The tone of the book is contemplative, as people try to make sense of their experiences and their lives and ideals. Though it draws upon the experiences of a particular group of people, it is greatly enlightening and resonates with everyone.

“The mysterious Russian soul… Everyone wants to understand it. They read Dostoevsky: what’s behind that soul of theirs? Well, behind our soul there’s just more soul.”

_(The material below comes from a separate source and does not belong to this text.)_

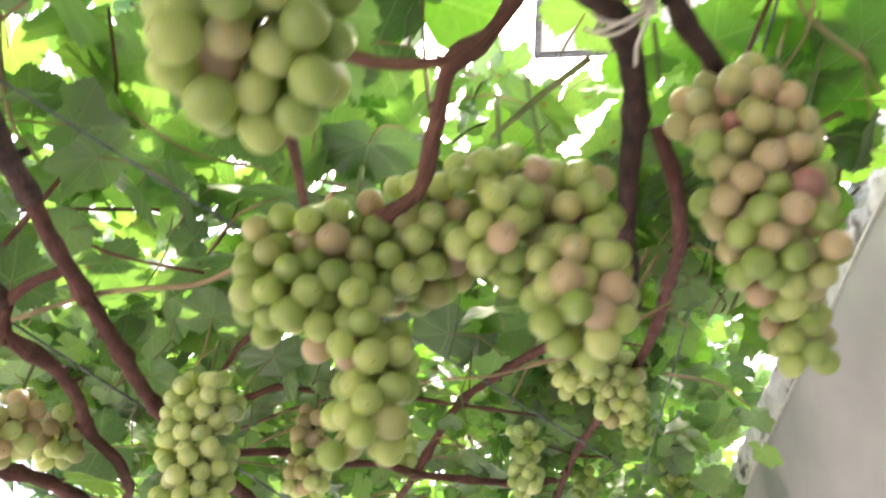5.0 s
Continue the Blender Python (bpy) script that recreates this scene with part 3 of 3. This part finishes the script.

an excerpt from Secondhand Time: The Last of the Soviets

In Secondhand time, Alexeich attempts to capture that elusive Soviet soul, what it meant to be a citizen of the Soviet Union. Does she manage to? I think she does. Soviet Union has possibly been the most fascinating nation in the history of all nations. This is the only country to have implemented a completely theoretical concept into practice at the cost of great human suffering. Its history is written in blood and sweat. All the books about the Second World War can not satisfactorily account for how Soviet Union won the war. Some attribute the victory to Stalin, some to Allied powers and others to the severe Russian winters. But none of these reasons can explain how the people of Leningrad held out for three years against the German forces as they starved to death, or how a highly unprepared Soviet Union won the war against heavily armed German Army, who was feared by the most powerful of nations. All odds were stacked against it and yet, not only did it emerge victorious but went on to become one of the two superpowers in the world. The citizens of the Soviet Union should be credited for the unimaginable feats that they accomplished, and also for all the incredible writers they continue to bring forth.